Armenia -- A new apartment block in Yerevan.
Armenia -- A new apartment block in Yerevan.

The Armenian government announced on Wednesday plans to sharply increase the presently modest taxes collected from homeowners.

A bill approved by Prime Minister Nikol Pashinian’s cabinet calls for particularly drastic increases in property taxes paid by rich or affluent Armenians.

“Today, there are luxury villas which, for example, pay 800,000 drams [in property tax] each year,” said Pashinian. “They will have to pay 15 million drams after we change the law. It’s obvious that for such homeowners 15 million drams is not a big deal.”

According to the International Monetary Fund, proceeds from these taxes are currently equivalent to just 0.2 percent of Armenia’s Gross Domestic Product, a very low proportion not only by Western but also ex-Soviet standards.

The government expects to significantly increase them without changing the existing progressive tax rates ranging from 0.05 percent to 1 percent. It wants to change instead the methodology of calculating the value of properties, which is currently based on their cadastral valuation by a government agency. Under the government bill, the Cadaster Committee would determine it on the basis of their market value.

The head of the committee, Suren Tovmasian, said that to his the agency will launch an electronic database that will enable every homeowner to see the price of their property and the calculated amount of their tax obligations.

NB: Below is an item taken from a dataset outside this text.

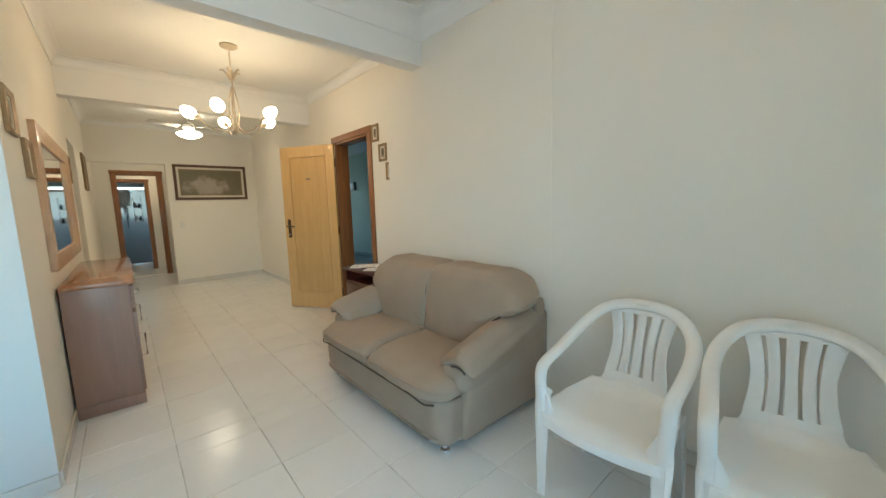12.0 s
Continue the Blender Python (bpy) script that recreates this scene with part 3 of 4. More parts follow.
# ---------------------------------------------------------------- outside: beach, sea, palms
bm = bmesh.new()
lathe(bm, [(3000.0, -10.4), (3000.0, -10.0)], 64)
structure("ground", bm, M_SAND, "pale beach sand below the building", "ground")
bm = bmesh.new()
for k, (x, y) in enumerate(((-2500, 70), (2600, 35), (2600, 2500), (-2500, 2500))):
    bm.verts.new((x, y, -9.8))
bm.faces.new(bm.verts)
r = bmesh.ops.extrude_face_region(bm, geom=bm.faces[:])
for v in [g for g in r["geom"] if isinstance(g, bmesh.types.BMVert)]:
    v.co.z -= 0.3
structure("sea", bm, M_SEA, "calm green sea reaching the horizon", "water")


def palm(x, y, top, seed, lean):
    rnd = random.Random(seed)
    base = thing("palm_tree", "tall coconut palm with drooping feathered fronds", "palm tree", pose(x, y, -10.0), group="palms on the beach")
    h = top + 10.0
    pts = [(lean * (i / 8) ** 2 * 1.6, lean * 0.3 * (i / 8) ** 2, h * i / 8) for i in range(9)]
    part("trunk", tube(bmesh.new(), pts, [0.26 - 0.014 * i for i in range(9)], 10), M_TRUNK, base)
    cx, cy, cz = pts[-1]
    crown = bmesh.new()
    for f in range(26):
        az, el = f * 2.4 + rnd.uniform(-0.25, 0.25), rnd.uniform(-0.45, 1.30)
        L, bend = rnd.uniform(1.7, 2.5), rnd.uniform(1.2, 1.9)
        spine, p = [], Vector((cx, cy, cz))
        for i in range(13):
            a = el + 0.25 - bend * (i / 12) ** 1.4
            spine.append(p.copy())
            p = p + Vector((math.cos(a) * math.cos(az), math.cos(a) * math.sin(az), math.sin(a))) * (L / 12)
        tube(crown, spine, [0.035 - 0.0025 * i for i in range(13)], 4)
        side = Vector((-math.sin(az), math.cos(az), 0))
        for i in range(1, 13):
            for sub in (0.0, 0.5):
                p = spine[i - 1].lerp(spine[i], sub)
                d = (spine[i] - spine[i - 1]).normalized()
                ll = 0.52 * math.sin(math.pi * min(0.97, (i - 1 + sub) / 12 * 0.78 + 0.18)) + 0.10
                for sg in (-1, 1):
                    tip = p + side * sg * ll * 0.72 + d * ll * 0.60 + Vector((0, 0, -ll * rnd.uniform(0.05, 0.5)))
                    w = d * 0.026
                    a, b2, c = crown.verts.new(p - w), crown.verts.new(p + w), crown.verts.new(tip)
                    mid = crown.verts.new(p.lerp(tip, 0.5) + w * 1.1 + Vector((0, 0, 0.05)))
                    crown.faces.new((a, b2, mid))
                    crown.faces.new((a, mid, c))
    part("crown", crown, M_LEAF, base)
    return base


for i, (x, y, top, lean) in enumerate(((26.0, 28.0, -2.6, 0.5), (29.5, 24.6, -3.0, -0.4), (26.5, 25.5, -4.8, 0.3), (38.0, 26.0, -2.6, 0.4), (31.0, 32.0, -4.4, 0.6), (36.0, 31.0, -4.0, -0.3), (24.0, 34.0, -4.6, 0.2), (40.0, 21.0, -3.0, 0.5), (20.0, 33.0, -4.0, 0.4), (34.0, 21.0, -5.0, 0.2), (30.0, 27.6, -5.4, -0.2))):
    palm(x, y, top, 40 + i, lean)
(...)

The bill would introduce a complex progressive scale of taxation. For example, the owners of small apartments worth an estimated 23 million drams ($48,000) would pay 18,000 drams, while ownership of larger properties that cost 58 million drams would translate into 108,000 drams in annual taxes.

Tax authorities would levy at least 326,000 drams from luxury apartments worth 100 million drams or more. The owners of large and expensive houses would have to pay even more.

Finance Minister Atom Janjughazian estimated that Armenia’s property tax revenue, most of it directly channeled into local community budgets, would more than quadruple as a result. He said local communities would therefore be the main beneficiaries of the bill approved by the government.

The government was quick to send the bill to the Armenian parliament for urgent debate. If passed, the proposed changes to the national tax legislation would be introduced gradually over the next three years.